La sensazione che l’annunciata riduzione delle imposte, sia pure parziale e minimalista, fosse solo un miraggio, lo si era capito subito, fin dai primi calcoli sulla Legge di Stabilità varata dal governo. Giorno dopo giorno, quella poco gradita sensazione di aver coltivato solo una pallida illusione si sta trasformando, però, in una amara certezza per gli italiani. Basta leggere le tabelle di bilancio allegate alla manovra del 2014 per scoprire che, nel prossimo triennio, secondo i calcoli del ministero dell’Economia, Imu e Tasi (l’imposta sui servizi indivisibili che ha sostituito quella sugli immobili) hanno lo stesso valore, portano nelle casse dello Stato l’esatto gettito di 3,764 miliardi di euro. Tecnicamente si compensano a vicenda.

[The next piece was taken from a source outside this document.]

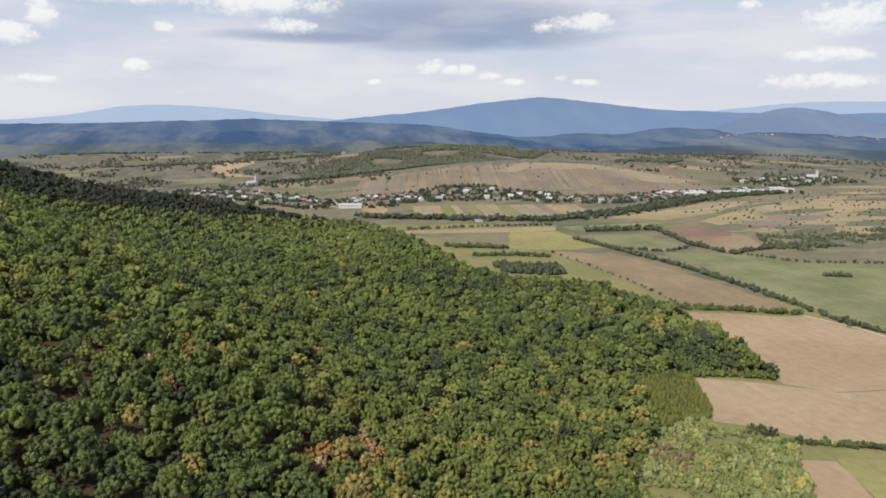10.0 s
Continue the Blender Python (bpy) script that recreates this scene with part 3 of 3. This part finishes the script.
for k in range(26):
    cx = shade.uniform(680, 1400)
    cy = shade.uniform(0.74 * cx + 190, 0.32 * cx + 860)
    poly = [(cx + shade.uniform(25, 75) * math.cos(a), cy + shade.uniform(14, 42) * math.sin(a)) for a in np.arange(9) * 0.698]
    field("pasture_patch", "patch of dry grass and herbs on rough pasture", poly, [STRAW, HEATH, VINE, HEATH, PALE, HEATH][shade.integers(6)], 0.3 + 0.012 * k, 3.0, 10.0)
for k in range(60):
    if k < 36:
        cx, cy = shade.uniform(-1000, 260), shade.uniform(1650, 3300)
    else:
        cx, cy = shade.uniform(950, 2100), shade.uniform(1680, 2900)
    w, d = shade.uniform(60, 190), shade.uniform(35, 90)
    turn = shade.uniform(-0.35, 0.35)
    poly = []
    for u, v in ((-1, -1), (0.1, -1.15), (1, -0.9), (1.05, 0.9), (0, 1.1), (-1.05, 0.95)):
        px, py = u * w * shade.uniform(0.4, 0.6), v * d * shade.uniform(0.4, 0.6)
        poly.append((cx + px * math.cos(turn) - py * math.sin(turn), cy + px * math.sin(turn) + py * math.cos(turn)))
    field("field", "distant field in a patchwork of dry crops", poly, [HEATH, BROWN, HEATH, FALLOW, GREEN, VINE][shade.integers(6)], 0.55 + 0.01 * k, 2.0, 60.0)


def lane(label, points, width, mat=TRACK, lift=0.35):
    """A track laid over the land along a line."""
    pts = []
    for (x0, y0), (x1, y1) in zip(points, points[1:]):
        k = max(1, int(math.hypot(x1 - x0, y1 - y0) / 12))
        pts += [(x0 + (x1 - x0) * i / k, y0 + (y1 - y0) * i / k) for i in range(k)]
    pts.append(points[-1])
    p = np.array(pts, float)
    d = np.gradient(p, axis=0)
    d /= np.linalg.norm(d, axis=1, keepdims=True)
    side = np.stack([-d[:, 1], d[:, 0]], -1) * width / 2
    v = []
    for q in (p - side, p + side):
        v.append(np.column_stack([q, height(q[:, 0], q[:, 1]) + lift]))
    ob = mesh_object("track", np.concatenate(v), grid_faces(2, len(p)), mat)
    tagged(ob, label, "track", kind="structure")


lane("pale gravel farm track along a hedgerow", [(440, 497), (456, 455), (462, 420), (480, 380), (530, 330)], 3.0)
lane("pale gravel track beside the river meadows", [(600, 1130), (720, 1120), (900, 1150), (1100, 1180)], 4.0)
lane("village street of pale asphalt", [(-247, 1664), (-154, 1599), (-66, 1527), (15, 1421), (100, 1340), (170, 1362), (236, 1415), (414, 1432), (505, 1394), (577, 1349), (669, 1298), (846, 1350), (1057, 1366), (1288, 1536), (1420, 1600)], 6.0)
lane("dirt lane climbing to the church", [(-66, 1527), (-50, 1620), (-75, 1725)], 4.0)

# ---- hedgerows, scrub and scattered bushes ----
SCRUB_LEAF = leaf_material("pale_leaves", [(0.0, (0.11, 0.135, 0.043)), (0.3, (0.195, 0.22, 0.075)), (0.5, (0.265, 0.285, 0.125)), (0.7, (0.31, 0.285, 0.09)), (0.85, (0.22, 0.165, 0.095)), (1.0, (0.185, 0.13, 0.09))])
# valley greens muted to put some distance haze into the leaf colour
VALLEY_LEAF = leaf_material("valley_leaves", [(0.0, (0.042, 0.054, 0.040)), (0.3, (0.100, 0.116, 0.066)), (0.6, (0.165, 0.165, 0.095)), (1.0, (0.2, 0.16, 0.1))])
# greyed greens carry the haze over the far woods in their base colour
SCRUB_HAZED = leaf_material("hazed_scrub_leaves", [(0.0, (0.070, 0.080, 0.062)), (0.3, (0.105, 0.112, 0.080)), (0.6, (0.15, 0.145, 0.10)), (1.0, (0.17, 0.14, 0.10))])
HEDGE = [crown(5, 3, 0.3, 2, 5) for _ in range(5)]
FAR_TREE = [crown(3, 1, 0.4, 2, 4) for _ in range(5)]
FARTHEST = [crown(2, 0, 0.4, 2, 4) for _ in range(6)]
BUSH = [crown(6, 8, 0.22, 2, 5, tall=1.0) for _ in range(4)]


def along(points, width, step, seed):
    r = np.random.default_rng(seed)
    out = []
    for (x0, y0), (x1, y1) in zip(points, points[1:]):
        k = max(1, int(math.hypot(x1 - x0, y1 - y0) / step))
        t = (np.arange(k) + r.uniform(0, 1, k)) / k
        out.append(np.stack([x0 + (x1 - x0) * t, y0 + (y1 - y0) * t], -1) + r.normal(0, width / 2.5, (k, 2)))
    p = np.concatenate(out)
    return p[:, 0], p[:, 1]


def planting(name, label, x, y, size, green, shapes=HEDGE, seed=1, category="hedge", mat=None, tall=(0.9, 1.2)):
    r = np.random.default_rng(seed + len(x))
    radius = r.uniform(size[0], size[1], len(x))
    leaf_tone = np.clip(r.normal(green, 0.07, len(x)), 0.04, 1)
    high = r.uniform(tall[0], tall[1], len(x))
    far = y.mean() > 600
    mat, shapes = mat or (VALLEY_LEAF if far else LEAF), FARTHEST if y.mean() > 1620 else FAR_TREE if y.mean() > 1250 else shapes
    return merge_trees(name, label, x, y, height(x, y) + radius * high * 0.72, radius, high, leaf_tone, shapes, category, mat)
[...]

E’ vero che, come ha precisato il ministero dell’Economia, la Tasi in realtà comprende sia l’odiata Imu che la vecchia Tares, entrambe abolite. Sommando le due imposte i Comuni possono contare su un incasso di 4,7 miliardi, uno in meno rispetto a quello garantito dalla sola Tasi: la differenza sarà compensata dal Tesoro con trasferimenti diretti. Ma attenzione: il calcolo fatto in via Venti Settembre tiene conto solo dell’aliquota standard della nuova imposta, pari all’1 per mille. In realtà, i Comuni, per esigenze di cassa, possono far lievitare l’aliquota fino al 2,5 per mille e, in questo caso, il gettito della Tasi salirebbe oltre i 9 miliardi, quasi il doppio rispetto alla somma della vecchia Imu e della Tares.
E’ presto, ovviamente, per avere un quadro definitivo di quanto effettivamente il nuovo sistema di tassazione sugli immobili peserà effettivamente sulle tasche degli italiani. L’unico dato certo, per il momento, è che la pressione fiscale sulla casa non è affatto destinata a calare. Forse, qualche vantaggio effettivo potrebbe esserci nel 2013 se davvero il governo manterrà fede all’impegno di cancellare il pagamento della seconda rata dell’Imu. Me, per il 2014, le nuove sigle con le quali dovremo familiarizzare, dalla Trise alla Tasi, non porteranno degli effettivi vantaggi. E, nella migliore delle ipotesi, gli sconti saranno davvero minimi.
Certo, le condizioni per ridurre le imposte, con il debito pubblico che ci troviamo sul groppone e con un’economia che arranca, non ci sono. Lo ha ribadito più volte il ministro dell’Economia, Fabrizio Saccomanni, geloso e rigoroso garante, anche nei confronti dell’Europa, del risanamento dei conti pubblici. Ma forse, una parola più chiara da parte del governo (e dei partiti) sulla reale situazione e, soprattutto, sul fatto che cambiare nome alle imposte non coincidesse, automaticamente, con una loro riduzione delle tasse, sarebbe stato opportuno. Se non altro per evitare, usando un eufemismo, sgradevolissime delusioni.